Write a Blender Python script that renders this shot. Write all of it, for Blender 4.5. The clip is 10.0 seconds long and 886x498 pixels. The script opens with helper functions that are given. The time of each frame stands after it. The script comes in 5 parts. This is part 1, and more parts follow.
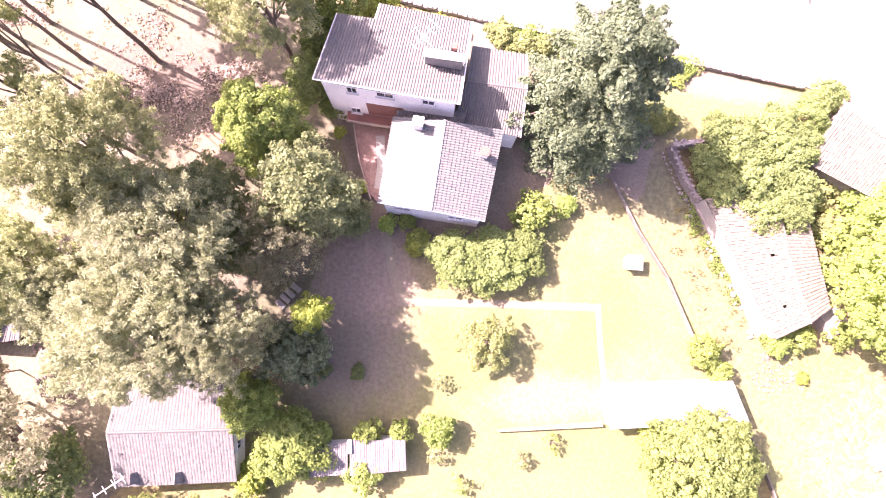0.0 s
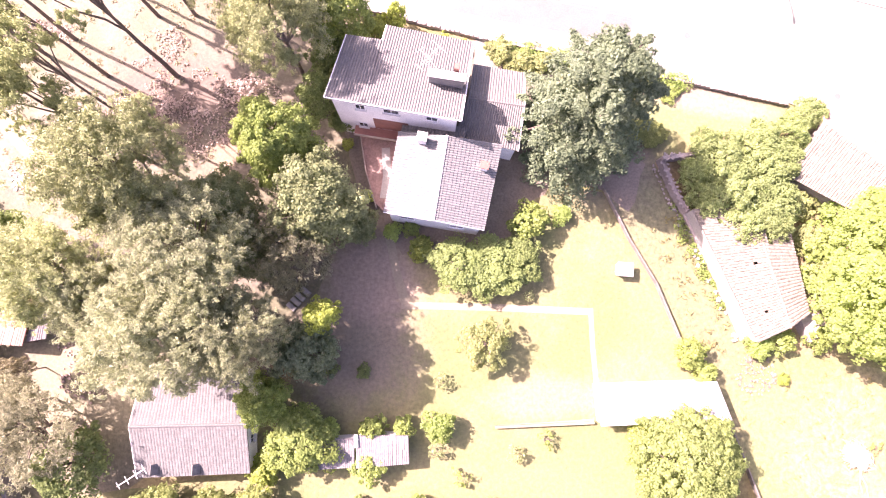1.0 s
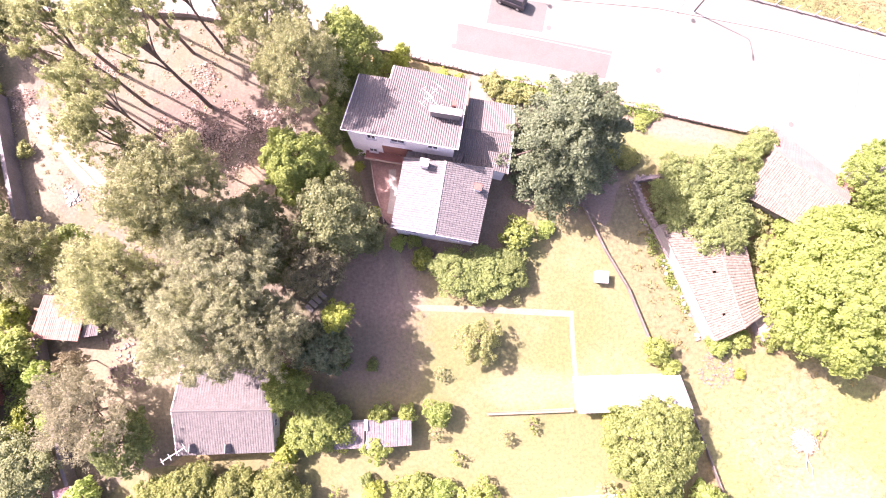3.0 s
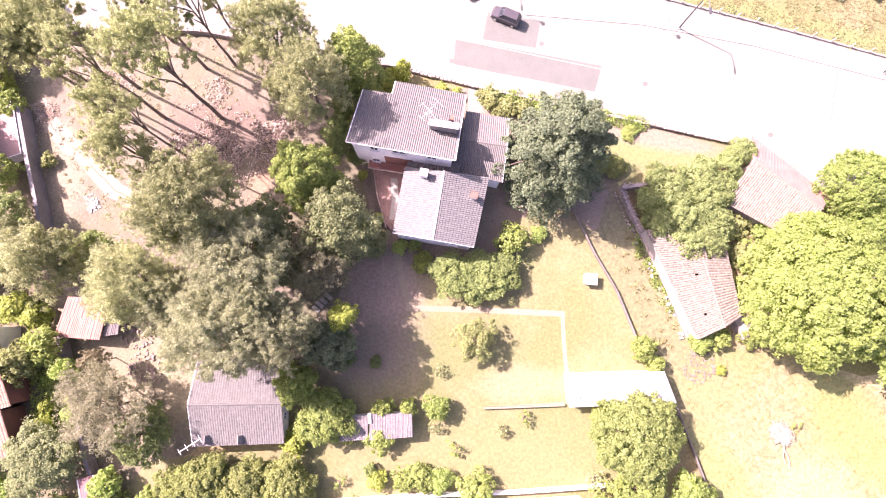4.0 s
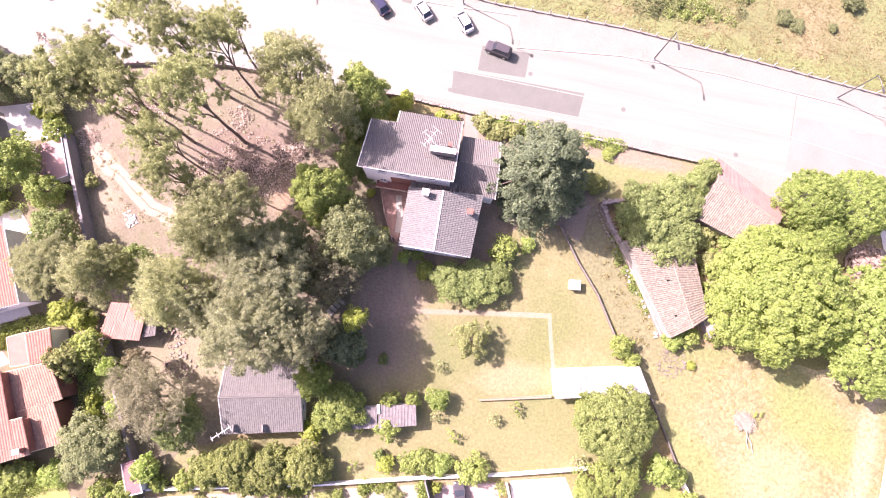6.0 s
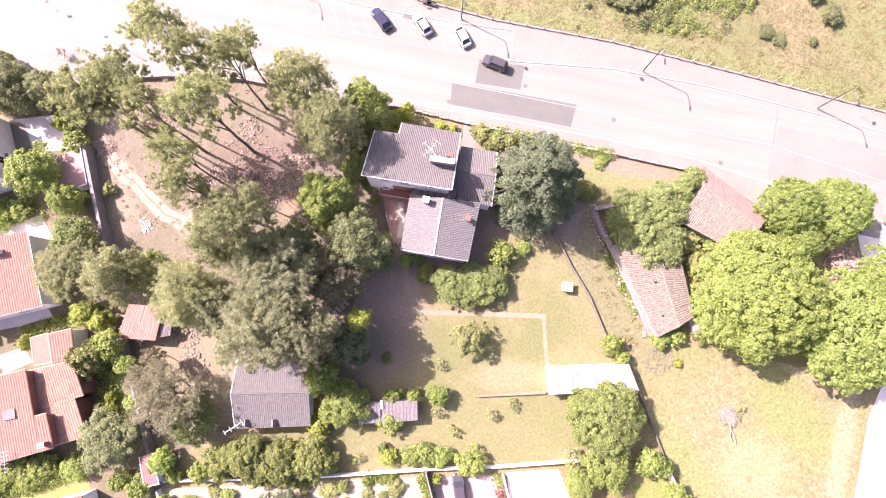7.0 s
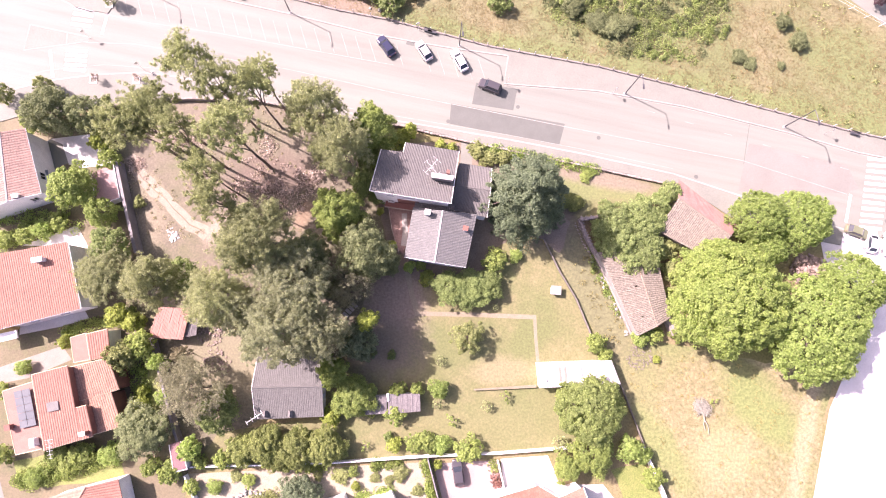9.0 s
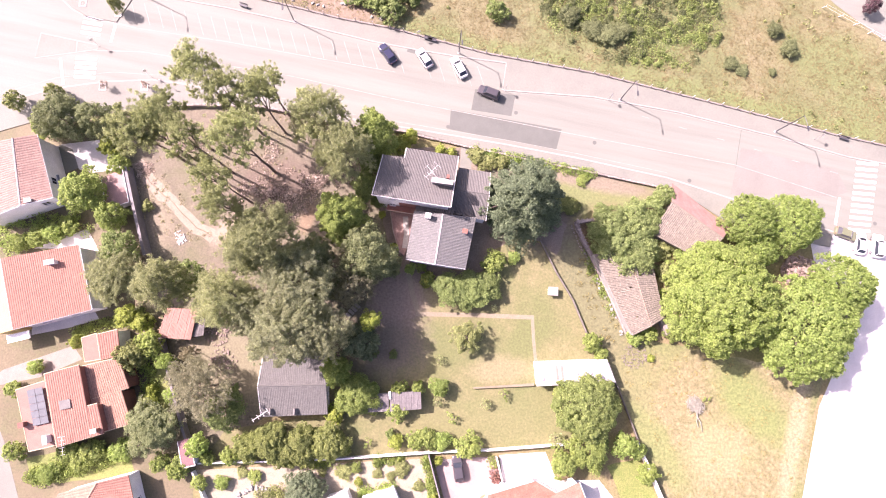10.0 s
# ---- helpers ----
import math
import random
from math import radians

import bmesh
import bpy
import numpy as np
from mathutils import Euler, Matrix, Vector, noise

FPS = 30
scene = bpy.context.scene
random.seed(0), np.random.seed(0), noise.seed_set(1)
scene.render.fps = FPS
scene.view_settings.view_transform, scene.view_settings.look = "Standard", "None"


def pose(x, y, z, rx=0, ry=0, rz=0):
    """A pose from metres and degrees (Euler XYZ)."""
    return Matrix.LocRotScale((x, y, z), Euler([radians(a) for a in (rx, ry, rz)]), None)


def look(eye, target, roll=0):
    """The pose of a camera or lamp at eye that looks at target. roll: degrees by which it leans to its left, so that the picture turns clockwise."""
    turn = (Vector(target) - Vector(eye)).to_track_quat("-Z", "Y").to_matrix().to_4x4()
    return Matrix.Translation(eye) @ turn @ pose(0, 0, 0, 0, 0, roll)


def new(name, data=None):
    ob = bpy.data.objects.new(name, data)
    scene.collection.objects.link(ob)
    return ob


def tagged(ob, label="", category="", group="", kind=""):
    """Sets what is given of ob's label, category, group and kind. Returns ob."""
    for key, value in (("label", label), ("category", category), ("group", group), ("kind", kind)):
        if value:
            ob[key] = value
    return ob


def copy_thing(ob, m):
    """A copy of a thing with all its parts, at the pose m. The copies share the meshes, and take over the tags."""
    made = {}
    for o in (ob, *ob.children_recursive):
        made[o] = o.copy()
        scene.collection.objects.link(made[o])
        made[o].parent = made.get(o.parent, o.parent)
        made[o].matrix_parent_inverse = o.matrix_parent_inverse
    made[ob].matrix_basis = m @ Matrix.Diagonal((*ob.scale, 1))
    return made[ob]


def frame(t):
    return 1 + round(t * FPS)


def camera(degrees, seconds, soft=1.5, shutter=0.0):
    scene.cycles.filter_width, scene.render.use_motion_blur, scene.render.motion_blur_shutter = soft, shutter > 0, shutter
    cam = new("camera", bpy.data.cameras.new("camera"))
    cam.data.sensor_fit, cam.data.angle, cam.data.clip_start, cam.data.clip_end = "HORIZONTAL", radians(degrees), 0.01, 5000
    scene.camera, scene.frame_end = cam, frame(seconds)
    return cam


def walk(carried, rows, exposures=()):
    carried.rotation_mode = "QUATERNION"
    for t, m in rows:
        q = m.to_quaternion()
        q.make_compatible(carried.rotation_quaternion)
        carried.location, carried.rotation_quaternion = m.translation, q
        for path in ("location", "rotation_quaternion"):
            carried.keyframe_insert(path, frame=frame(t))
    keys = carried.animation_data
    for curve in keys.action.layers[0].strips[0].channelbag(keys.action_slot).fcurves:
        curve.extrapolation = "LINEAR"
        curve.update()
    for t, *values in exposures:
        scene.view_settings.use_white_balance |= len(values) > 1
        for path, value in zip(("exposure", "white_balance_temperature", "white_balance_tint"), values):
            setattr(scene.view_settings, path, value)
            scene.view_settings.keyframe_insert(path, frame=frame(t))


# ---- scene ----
# camera and its climb
cam = camera(80.3, 10.0, soft=1.1)
METRES, EYE, TILT, LEAN, TURN = 38.7, 53.0, -83.2, -1.5, 0.0
ROWS = [
    (0.0, 0.0, 0.0, 0.0, 0.0, 0.0, -0.0),
    (0.5, -0.0009, -0.0325, 0.006, 0.03, -0.02, -0.11),
    (1.0, -0.0034, -0.0806, 0.0178, 0.05, 0.0, -0.31),
    (1.5, -0.0048, -0.1331, 0.0275, 0.06, 0.05, -0.41),
    (2.0, -0.0044, -0.1844, 0.0335, 0.09, 0.08, -0.48),
    (2.5, -0.0006, -0.2361, 0.0363, 0.15, 0.18, -0.53),
    (4.0, 0.0114, -0.392, 0.0518, 0.3, 0.29, -0.48),
    (4.5, 0.0141, -0.4446, 0.0566, 0.33, 0.37, -0.41),
    (5.0, 0.0142, -0.4987, 0.064, 0.37, 0.43, -0.37),
    (5.5, 0.0142, -0.5534, 0.0719, 0.37, 0.47, -0.32),
    (7.0, 0.018, -0.7161, 0.0929, 0.37, 0.54, -0.12),
    (7.5, 0.0193, -0.7691, 0.0989, 0.37, 0.57, -0.08),
    (8.0, 0.0193, -0.8225, 0.1054, 0.37, 0.6, -0.05),
    (8.5, 0.0194, -0.875, 0.1132, 0.38, 0.6, -0.03),
    (9.0, 0.0192, -0.9253, 0.1185, 0.37, 0.63, -0.02),
    (9.5, 0.0186, -0.9649, 0.1229, 0.37, 0.67, -0.0),
    (10.0, 0.0185, -0.9904, 0.1257, 0.36, 0.68, 0.04),
]
walk(cam, [(t, pose(0, 0, EYE, TILT, LEAN, TURN) @ pose(METRES * x, METRES * y, METRES * z, 90 + pitch, roll, yaw)) for t, x, y, z, yaw, pitch, roll in ROWS],
     exposures=[(0.0, 2.62, 6700, 52), (1.0, 2.50, 6700, 51), (2.5, 2.32, 6650, 52), (4.5, 2.09, 6600, 51), (7.0, 1.84, 6500, 46), (10.0, 1.67, 6500, 43)])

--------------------

Task objective -> Determine how many lines in the listing above hold the word "group", answering with the number only.

Solution for this problem -> 3